Cette théorie, qui permet seule, me semble-t-il, d’interpréter aisément diverses traditions ou coutumes importantes, se ramène à une double thèse : 1° Certaines habitudes chinoises impliquent que les membres des groupes qui s’alliaient par mariage, étaient répartis en huit catégories ; 2° Les usages impliquant cette répartition ont succédé à un système archaïque d’alliance (caractérisé par ce qu’on appelle le mariage entre « cousins croisés »), tout se passant alors comme si les membres des groupes alliés se distribuaient en quatre catégories.
Les catégories matrimoniales de l’ancienne Chine rappellent, au moins par leur nombre, les classes matrimoniales des indigènes de l’Australie actuelle. Ceux-ci, dans les tribus où se pratique le mariage entre « cousins croisés », se répartissent en quatre classes, et en huit classes dans celles où ce système d’alliance est abandonné. Il est généralement admis que l’organisation en huit classes a toujours été précédée par une organisation en quatre classes.
On connaît l’intérêt que sociologues et ethnographes ont porté au système australien des classes matrimoniales. La comparaison des organisations en quatre et en huit classes a servi non seulement à discuter (en la liant au problème de l’exogamie) la question des formes premières de la prohibition de l’inceste, mais encore à prendre parti (en la liant au problème de l’antériorité du principe utérin ou du principe agnatique) sur la thèse du recrutement de la parenté commandé, dans ses formes premières, par un principe unilatéral de filiation. L’importance des questions débattues est capitale pour l’histoire de la famille et du mariage, mais les faits utilisés dans la discussion risqueront d’être estimés assez minces (par ceux au moins qui se refusent à accorder aux choses australiennes une sorte de primauté) tant que le système des classes observé en Australie pourra apparaître comme une curiosité ethnographique limitée à une civilisation isolée et de masse assez faible. Peut-être le débat prendrait-il plus d’intérêt si l’on devait reconnaître qu’une civilisation aussi massive que la chinoise a connu jadis des usages impliquant une répartition en catégories matrimoniales.

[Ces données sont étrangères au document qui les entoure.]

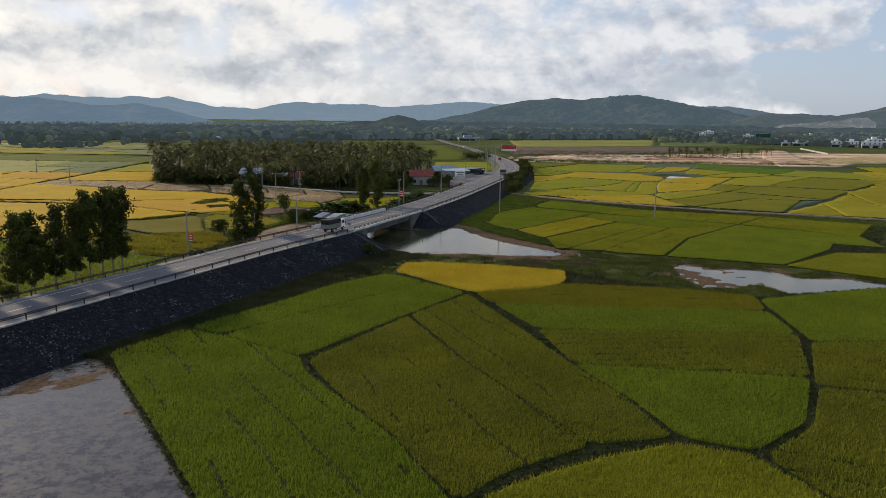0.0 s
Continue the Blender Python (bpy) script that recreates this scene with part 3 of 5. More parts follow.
def water(poly, z, material, label, grow=3.0):
    pl = chaikin(poly, 1)
    c = pl.mean(0)
    pl = c + (pl - c) * (1 + grow / np.hypot(*(pl - c).T)[:, None])
    bm = bmesh.new()
    bm.faces.new([bm.verts.new((x, y, z)) for x, y in pl])
    ob = part("water", bm, material, None)
    return tagged(ob, label, "water", kind="structure")


water(POND, -0.68, M_pond, "murky green pond water beside the bridge")
water(MARSH, -0.68, M_pond, "shallow flooded marsh between rice paddies")
water(PUDDLE_A, -0.68, M_pond, "small muddy puddle in the grass", 0.5)
water(PUDDLE_B, -0.68, M_pond, "small muddy puddle beside the pond", 0.5)
water(FLOOD, -0.64, M_flood, "flooded unplanted paddy with brown still water", 1.0)
water(FAR_POND, -0.68, M_pond, "small round pond among rice fields", 1.0)
water(STREAM, -0.68, M_pond, "narrow stream at the embankment toe", 1.0)


# ---------------------------------------------------------------- embankment and road
def bank_z(s, d):
    """The height of the embankment's surface, s along and d to the right of the axis."""
    z = road_z(s) - 0.06
    width, toe = (5.0, 9.0) if d > 0 else (5.2, 5.5)
    side = max(0.0, (abs(d) - width) / toe) * (z + 1.0)
    end = 0.0
    if S_NEAR - 2.6 < s < (S_NEAR + S_FAR) / 2:
        end = 0.85 * (s - S_NEAR + 2.6)
    elif (S_NEAR + S_FAR) / 2 <= s < S_FAR + 5.0:
        end = 0.55 * (S_FAR + 5.0 - s)
    return max(z - (side ** 1.6 + end ** 1.6) ** (1 / 1.6), -1.2)


def embankment(name, s0, s1, label):
    """Two sloping flanks under the road, which fall away round the bridge's abutments."""
    e = empty(name, None, label, "embankment", kind="structure")
    ss = np.arange(s0, s1 + 0.01, 1.2)
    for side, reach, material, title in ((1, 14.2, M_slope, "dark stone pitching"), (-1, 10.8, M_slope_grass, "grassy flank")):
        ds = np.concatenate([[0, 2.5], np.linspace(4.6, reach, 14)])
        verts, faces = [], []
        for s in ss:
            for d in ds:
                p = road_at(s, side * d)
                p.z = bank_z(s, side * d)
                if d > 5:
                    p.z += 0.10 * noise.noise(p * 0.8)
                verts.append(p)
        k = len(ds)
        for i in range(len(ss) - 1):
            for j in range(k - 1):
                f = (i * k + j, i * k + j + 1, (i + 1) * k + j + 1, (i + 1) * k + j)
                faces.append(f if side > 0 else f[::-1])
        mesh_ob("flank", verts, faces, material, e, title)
    return e


embankment("embankment", 0, S_NEAR + 4.0, "road embankment with a stone-pitched flank and a grassy flank")
embankment("embankment", S_FAR - 4.0, s_at_y(520), "road embankment beyond the bridge, stone-pitched on one side")

HALF_L, HALF_R = 4.4, 4.4
road = empty("road", None, "two-lane asphalt highway with worn white markings", "road", kind="structure")
sweep("carriageway", 0, s_at_y(1200), [(-HALF_L + 0.5, 0.0), (HALF_R - 0.5, 0.0), (HALF_R - 0.5, -0.12), (-HALF_L + 0.5, -0.12)], M_asphalt, road, "grey worn asphalt")
for nm, a, b in (("shoulder", 0, S_NEAR - 3.1), ("shoulder", S_FAR + 5.9, s_at_y(520))):
    sweep(nm, a, b, [(HALF_R - 0.5, -0.02), (HALF_R + 0.6, -0.03), (HALF_R + 0.6, -0.2), (HALF_R - 0.5, -0.2)], M_verge, road, "dusty verge")
    sweep(nm, a, b, [(-HALF_L - 0.5, -0.03), (-HALF_L + 0.5, -0.02), (-HALF_L + 0.5, -0.2), (-HALF_L - 0.5, -0.2)], M_verge, road, "gravel verge")
for a, b in ((0, S_NEAR - 3.1), (S_FAR + 5.9, s_at_y(300))):
    sweep("edge_strip", a, b, [(HALF_R + 0.32, 0.01), (HALF_R + 0.62, 0.0), (HALF_R + 0.62, -0.2), (HALF_R + 0.32, -0.2)], M_edge, road, "pale concrete edge strip")
for d in (-2.8, 2.85):
    sweep("edge_line", 0, s_at_y(600), [(d - 0.08, 0.012), (d + 0.08, 0.012), (d + 0.08, -0.02), (d - 0.08, -0.02)], M_paint, road, "white edge line")
sweep("centre_line", S_NEAR + 0.6, S_FAR - 0.6, [(0.02, 0.012), (0.15, 0.012), (0.15, -0.02), (0.02, -0.02)], M_paint, road, "unbroken worn centre line on the bridge")
s = 2.0
while s < s_at_y(480):
    if s + 3.4 < S_NEAR or s > S_FAR:
        sweep("lane_dash", s, s + 3.4, [(0.02, 0.012), (0.17, 0.012), (0.17, -0.02), (0.02, -0.02)], M_paint, road)
    s += 9.2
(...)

Je vais essayer d’établir que tel est bien le cas. Mais (si j’ai raison) on va voir que les faits chinois invitent à envisager les questions débattues d’un point de vue assez différent. Ils ne conduisent nullement à imaginer que l’organisation de la parenté a été d’abord régie par un principe unilatéral de filiation. Ils ne poussent pas non plus à penser que les habitudes, en matière matrimoniale, ont été d’abord dominées par la volonté d’interdire, en vertu de certaines règles de filiation, certains mariages. Ces habitudes apparaissent comme l’expression d’une tendance à régler la circulation de ces prestations particulièrement efficaces que sont les prestations de femmes, de manière à obtenir des retours réguliers favorables au maintien d’un certain équilibre entre groupes traditionnellement associés.
En bref, pour indiquer tout de suite le sens de mes conclusions, je ne crois pas que les Chinois se soient donné des règles impérieuses et d’esprit négatif ; ils n’ont pas cherché à développer tout un système de tabous et de contraintes : ils ont obéi à des usages qui, dès le principe, ne répondaient qu’à des intérêts positifs, et dans lesquels la part du jeu s’est accrue aussitôt que la structure sociale, du moment qu’elle se compliquait, devenait susceptible de plus de souplesse. Ce ne sont pas des interdictions aggravées délibérément qui expliquent, en Chine, le passage du système des quatre catégories matrimoniales au système des huit catégories. Dans ces deux systèmes se sont successivement traduits les commerces habituels nécessaires à la cohésion de groupes qui, sans chercher à rompre de vieilles solidarités, arrivent cependant, dès que leur association prend une forme plus complexe, à augmenter leur liberté de manœuvre.